Presto Connectors
Presto is a SQL query engine, one that ultimately understands how to consume one or more input streams of rows and produce an output stream of rows. At its core, it doesn't understand things like datastores, disk IO, primary keys, and partitions. To be practically useful, it needs to be able to connect to datastores, which it does via connectors. A connector is specific to a particular datastore (say, MySQL, Hive, Cassandra, etc), and is what understands concepts such as disk IO, partitions, etc.
This is part 2 of 5 of a series on Presto:
Presto Storage Model🔗
While Presto doesn't know about datastores, it has a set of abstractions that it expects a connector to respect.

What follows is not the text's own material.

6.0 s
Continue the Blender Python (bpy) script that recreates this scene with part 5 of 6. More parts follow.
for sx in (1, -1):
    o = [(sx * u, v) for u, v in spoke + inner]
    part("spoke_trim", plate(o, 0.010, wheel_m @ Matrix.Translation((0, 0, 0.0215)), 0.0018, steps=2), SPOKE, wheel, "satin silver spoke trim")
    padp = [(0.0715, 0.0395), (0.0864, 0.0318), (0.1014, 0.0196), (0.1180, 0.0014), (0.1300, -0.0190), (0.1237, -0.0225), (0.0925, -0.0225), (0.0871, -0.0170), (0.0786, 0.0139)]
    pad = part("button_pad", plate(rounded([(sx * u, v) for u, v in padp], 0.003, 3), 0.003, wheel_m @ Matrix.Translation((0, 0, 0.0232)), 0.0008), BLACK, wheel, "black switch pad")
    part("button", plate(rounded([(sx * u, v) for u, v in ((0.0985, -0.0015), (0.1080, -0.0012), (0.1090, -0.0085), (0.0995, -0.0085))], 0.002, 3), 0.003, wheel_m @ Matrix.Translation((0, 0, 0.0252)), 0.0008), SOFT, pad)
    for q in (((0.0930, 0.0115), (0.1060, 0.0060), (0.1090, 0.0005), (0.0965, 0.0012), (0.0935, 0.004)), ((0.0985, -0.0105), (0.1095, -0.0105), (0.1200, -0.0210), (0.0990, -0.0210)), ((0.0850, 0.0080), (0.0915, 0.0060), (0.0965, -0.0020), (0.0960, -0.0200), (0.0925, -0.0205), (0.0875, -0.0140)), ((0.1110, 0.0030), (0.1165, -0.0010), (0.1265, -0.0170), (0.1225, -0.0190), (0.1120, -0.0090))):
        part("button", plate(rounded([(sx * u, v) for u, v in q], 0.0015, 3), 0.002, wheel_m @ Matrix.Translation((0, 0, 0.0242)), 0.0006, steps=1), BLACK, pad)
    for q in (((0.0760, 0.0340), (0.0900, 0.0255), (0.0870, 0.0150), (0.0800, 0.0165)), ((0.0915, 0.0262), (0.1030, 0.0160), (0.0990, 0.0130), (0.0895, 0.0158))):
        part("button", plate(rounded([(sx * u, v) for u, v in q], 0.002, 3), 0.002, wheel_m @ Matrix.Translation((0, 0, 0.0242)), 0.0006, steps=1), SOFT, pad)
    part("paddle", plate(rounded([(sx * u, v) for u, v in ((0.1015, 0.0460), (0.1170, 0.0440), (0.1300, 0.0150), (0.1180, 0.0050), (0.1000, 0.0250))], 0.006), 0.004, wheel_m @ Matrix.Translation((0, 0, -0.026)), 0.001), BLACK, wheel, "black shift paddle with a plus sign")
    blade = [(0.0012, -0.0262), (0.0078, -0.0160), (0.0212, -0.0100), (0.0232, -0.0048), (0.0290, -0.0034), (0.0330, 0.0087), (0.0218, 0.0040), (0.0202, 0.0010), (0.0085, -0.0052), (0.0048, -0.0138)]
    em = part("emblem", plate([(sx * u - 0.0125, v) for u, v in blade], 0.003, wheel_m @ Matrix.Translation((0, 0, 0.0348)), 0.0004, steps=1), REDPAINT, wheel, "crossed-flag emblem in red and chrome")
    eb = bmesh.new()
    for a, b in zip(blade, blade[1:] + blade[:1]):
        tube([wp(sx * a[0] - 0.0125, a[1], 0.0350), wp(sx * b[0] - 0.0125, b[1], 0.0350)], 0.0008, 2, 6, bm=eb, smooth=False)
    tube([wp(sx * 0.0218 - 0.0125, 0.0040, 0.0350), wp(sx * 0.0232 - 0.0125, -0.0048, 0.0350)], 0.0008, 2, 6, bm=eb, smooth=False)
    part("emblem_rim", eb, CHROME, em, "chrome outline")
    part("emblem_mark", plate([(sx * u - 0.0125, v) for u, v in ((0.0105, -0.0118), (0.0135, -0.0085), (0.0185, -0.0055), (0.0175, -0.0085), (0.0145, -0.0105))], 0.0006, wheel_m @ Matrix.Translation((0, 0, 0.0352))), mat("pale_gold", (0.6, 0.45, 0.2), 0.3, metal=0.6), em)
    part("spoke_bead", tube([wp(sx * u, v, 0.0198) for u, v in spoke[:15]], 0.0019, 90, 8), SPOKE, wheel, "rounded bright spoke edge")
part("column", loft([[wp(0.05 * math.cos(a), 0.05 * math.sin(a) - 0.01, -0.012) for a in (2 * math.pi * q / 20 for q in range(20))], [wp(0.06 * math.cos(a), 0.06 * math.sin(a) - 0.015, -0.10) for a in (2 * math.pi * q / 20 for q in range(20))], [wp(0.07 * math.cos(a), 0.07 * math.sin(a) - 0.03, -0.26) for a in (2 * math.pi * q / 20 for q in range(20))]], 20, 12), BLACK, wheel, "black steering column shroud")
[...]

- Row: A row is a named tuple, and is the basic unit of data.
- Split: A split is one or more rows, yielded as a unit for performance. A table will contain one or more splits.
- Table: A table is the basic storage concept in Presto. They consist of a number of (unordered) rows grouped into one or more splits. They are familar concepts in SQL databases and Hive, although they can be applied to CSV files or anything else that can generate rows.
- Schema: Collections of tables are grouped into schemas. A schema is equivalent to a database in the SQL or Hive world, but it could also be a directory of CSV files. Anything that can be a logical collection of tables can be a schema.
- Catalog: A catalog is a collection of schemas. A database cluster is an example. Each catalog has one connector, so the schemas must be of the same datastore type.
A warehouse that had both MySQL and Hive clusters would need (at minimum) two
catalogs, one for MySQL and one for Hive. While each catalog has one connector,
it's possible that two catalogs can use the same connector type to access the
same datastore type. Consider the case where there are separate clusters for
user-facing MySQL databases and warehouse MySQL databases. You could make two
catalogs, user-mysql
and warehouse-mysql
, each of which uses the MySQL
connector, initialized with different parameters.
A fully-qualified table name is of the form {catalog}.{schema}.{table}
, like
hive.warehouse.dim_orders
or mysql.user_data.addresses
. A given Presto
session can set default catalogs and schemas, allowing just the table name to be
used.
Connectors🔗
When Presto wants data from a table, it looks up the connector specified for the catalog. The connector is specific to a given datasource, for example the MySQL connector or the Hive connector.
A table is grouped into data chunks called splits. Presto queries the connector, which reports how many splits are available. This is used to plan the query and determine parallelization. The connector reads the table, sending the splits to the appropriate workers to be processed.
Delegating Predicates🔗
The most naive connector would read the entire table, yielding all splits.
However, if the query has filter predicates like WHERE country = 'DE'
, Presto
can delegate the predicate to the connector. The connector can filter these
rows before sending them to the workers, reducing unneeded network IO and
computation. Futhermore, if the connector has understanding of things such as
primary keys, indices, partitions, etc, it can use the optimizations build into
the datastore to be even more efficient.
One effect of this is that two conditions that might be logically equivalent may be result in dramatically different performance. If the predicate is of a form that is understood by the connector, it can do the work before Presto ever sees the unwanted rows.
Presto pushes down all the viable predicates (generally just equalities) to the connector. The connector's use of them is best effort; it must return a superset of the results that would pass the where clause, but it may return any superset. Thus, Presto will apply the predicates again to all rows it receives.
Federated Queries🔗
A very important consequence of the connector model is that Presto treats all rows equally, for any datasource. In particular, this means that a single query can get rows from different databases, or even different data sources (MySQL and Hive, for example).
In Presto, it's possible to do the following query, which reads from two different data sources, and writes to a different database.
INSERT INTO mysql.metrics.ranking
customer_id,
customer_ranking,
date
SELECT
mysql_customers.customer_id AS customer_id,
hive_customers.customer_ranking AS customer_ranking,
current_date() AS date
FROM
hive.warehouse.customer_statistics AS hive_customers
JOIN
mysql.users.customers AS mysql_customers
ON mysql_customers.customer_id = hive_customers.customer_id
Writing output🔗
Commonly, the results of a query are inserted into another table with an
INSERT INTO
statement. Presto will stream its output rows into the output
connector, which is responsible for writing the data in a format appropriate to
the datastore. Similar to the comment on federated queries above, the output
connector can be from a different catalog (and thus different data source) than
the input connector(s). This makes Presto a very efficient way to scrape or
replicate tables between different data sources.